The City of Edmonton says it’s prepared to sell a historic hangar, which is home to the Alberta Aviation Museum, because rehabilitating the 80-year-old building could cost up to $41 million.
The fate of Hangar 14 — on the former City Centre Airport lands at Kingsway Avenue at 114th Street — now hangs in the balance.
Council’s executive committee on Wednesday discussed the option of a sale, which was outlined in a facility rehabilitation and investment study.
“Hangar 14 requires major rehabilitation work, which should not be deferred beyond five years, at which time critical asset failures are anticipated,” the report says.
Ward O-day’min Coun. Anne Stevenson said a private group or company could repair it for less money and floated the idea of grants for the group or company to do so.
“In an ideal world, I’d love to see the city retain ownership but I think there are a number of other capital pressures and priorities that would make that an unlikely scenario,” she said.
The report said the sale of the hangar has the potential to generate property tax, as it would no longer be a city asset.
Built in 1942, Hangar 14 is legally protected as both a provincial and municipal historic resource, so demolishing it is not an option.
It’s the only remaining double-wide, double-long hangar in Canada, according to the report. It was a pivotal stop for British Commonwealth air training during the Second World War.
Alberta Aviation Museum hopes to stay
The hangar has been home to the Alberta Aviation Museum for more than 30 years.
Ryan Lee, the museum curator, said if a new owner asked the museum to move, it would be an enormous task.
“There’s more than 30 aircraft, we have a lot of large equipment,” he told CBC News. “And some of our aircraft don’t come apart easily so they’re quite difficult to transport and there’s no good option for us to go to.”
Lee said he thinks the city should invest money in the hangar and allow the museum to stay.
The not-for-profit organization is careful with money, Lee said, and relies on fundraising, donations and modest entry fees to operate. The museum receives about 22,000 visitors a year, he said.
“We are not going to be able to operate without a big partnership like with the city,” Lee told the committee. “If we don’t have a home, it’s going to be really bad.”
Brent Abbott, president of the Alberta Aviation Museum Association, said the museum contains not only history but also cultural displays and lessons for residents and visitors.
“Does Edmonton want an aviation museum?” Abbott asked. “We thought this was a settled question. If the response is ‘no’, disposal of Hangar 14 makes some sense.”
Stevenson said she’ll advocate for the city to work with the museum on a strategy that lets the museum stay while the building gets an upgrade.
“The aviation museum is a true asset in our community — it’s a hub of history, education and connection,” Stevenson said.
David Johnston, principal heritage planner with the city, said he hopes a new owner would keep the tenant for historical associations.
“In a perfect world, having an aviation museum in a historic hangar makes so much sense. It’s just a great way to tell that story,” he said.
Johnston said the city is also open to having a company or group repurpose the building for public use.

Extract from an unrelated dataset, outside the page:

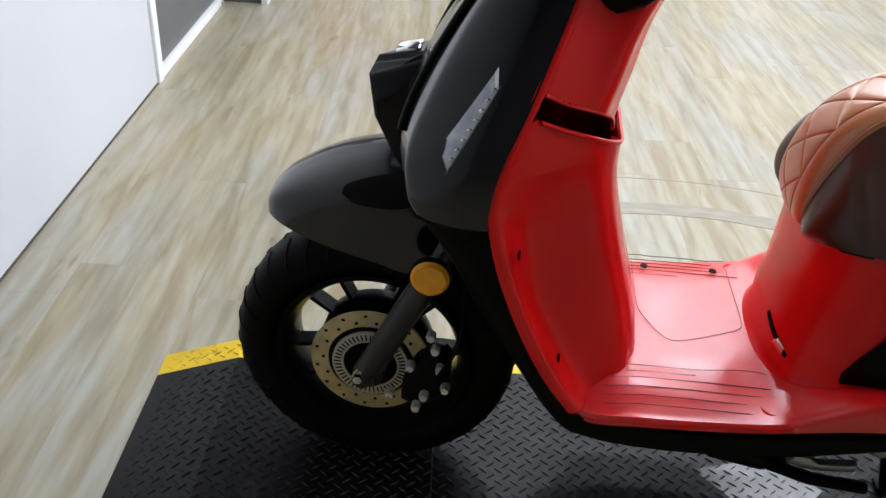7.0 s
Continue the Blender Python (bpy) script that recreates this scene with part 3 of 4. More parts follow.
def seat_cover():
    NS, NT, BORDER = 640, 240, 0.027
    st = smooth_path(SEAT, NS)
    arc = np.r_[0, np.cumsum(np.hypot(np.diff(st[:, 0]), np.diff(st[:, 1])))]
    ref = np.interp(0.988, st[270:, 0], arc[270:])
    rows = []
    for i in range(NS):
        uc, wc, ue, we, he = st[i, :5]
        du, dw = (st[min(i + 1, NS - 1), :2] - st[max(i - 1, 0), :2])
        ln = math.hypot(du, dw)
        nu, nw = -dw / ln, du / ln
        row = []
        for j in range(NT + 1):
            t = -1 + 2 * j / NT
            v, q = he * t, abs(t) ** 3.6
            inside = min(he - BORDER - abs(v), arc[-1] - 0.03 - arc[i])
            a, b = (arc[i] - ref) / 0.0365, v / 0.0425
            d = min(abs(x - round(x)) for x in ((a + b) / 2, (a - b) / 2)) * 0.0554
            if inside > 0:
                h = 0.0022 * (1 - math.exp(-min(d, inside) / 0.005)) - 0.0024 * math.exp(-((min(d, inside) / 0.0011) ** 2))
            else:
                e = min(1.0, -inside / BORDER)
                h = 0.0018 * math.sin(math.pi * min(1, e * 1.05 + 0.02)) ** 0.5 - 0.0025 * max(0, e - 0.8) * 5
            row.append((uc + (ue - uc) * q + nu * h, v, wc + (we - wc) * q + nw * h))
        rows.append(row)
    return sheet(rows), st, arc


seat = new("seat")
seat.parent = sc
tagged(seat, "tan quilted leather seat with dark brown sides")
bm, st, arc = seat_cover()
part("quilted_cover", bm, "tan", seat, "tan diamond-quilted leather top", sharp=80)
per = [(r[2], -r[4], r[3], r[5], -r[7], r[6]) for r in st[::5]]
per += [(1.262 + 0.02 * math.cos(a), 0.055 * math.sin(a), 0.838, 1.305 + 0.012 * math.cos(a), 0.07 * math.sin(a), 0.797) for a in np.linspace(-1.4, 1.4, 14)]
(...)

“Some sort of community based use that could go in the space to serve Blatchford, whether it’s public-type stuff or maybe it’s commercial retail or something like that that could serve the community,” he said.
The main concern for heritage planners is keeping the building alive, he noted.
“When historic buildings are abandoned and they sit empty, big problems occur very quickly,” Johnston said.
“They’re attractive for vandalism and all sorts of things like that. But also, when there’s no heat and there’s no services to these buildings, they deteriorate very rapidly after that.”
The fate of Hangar 14 is up for discussion and questions at a city council meeting July 4.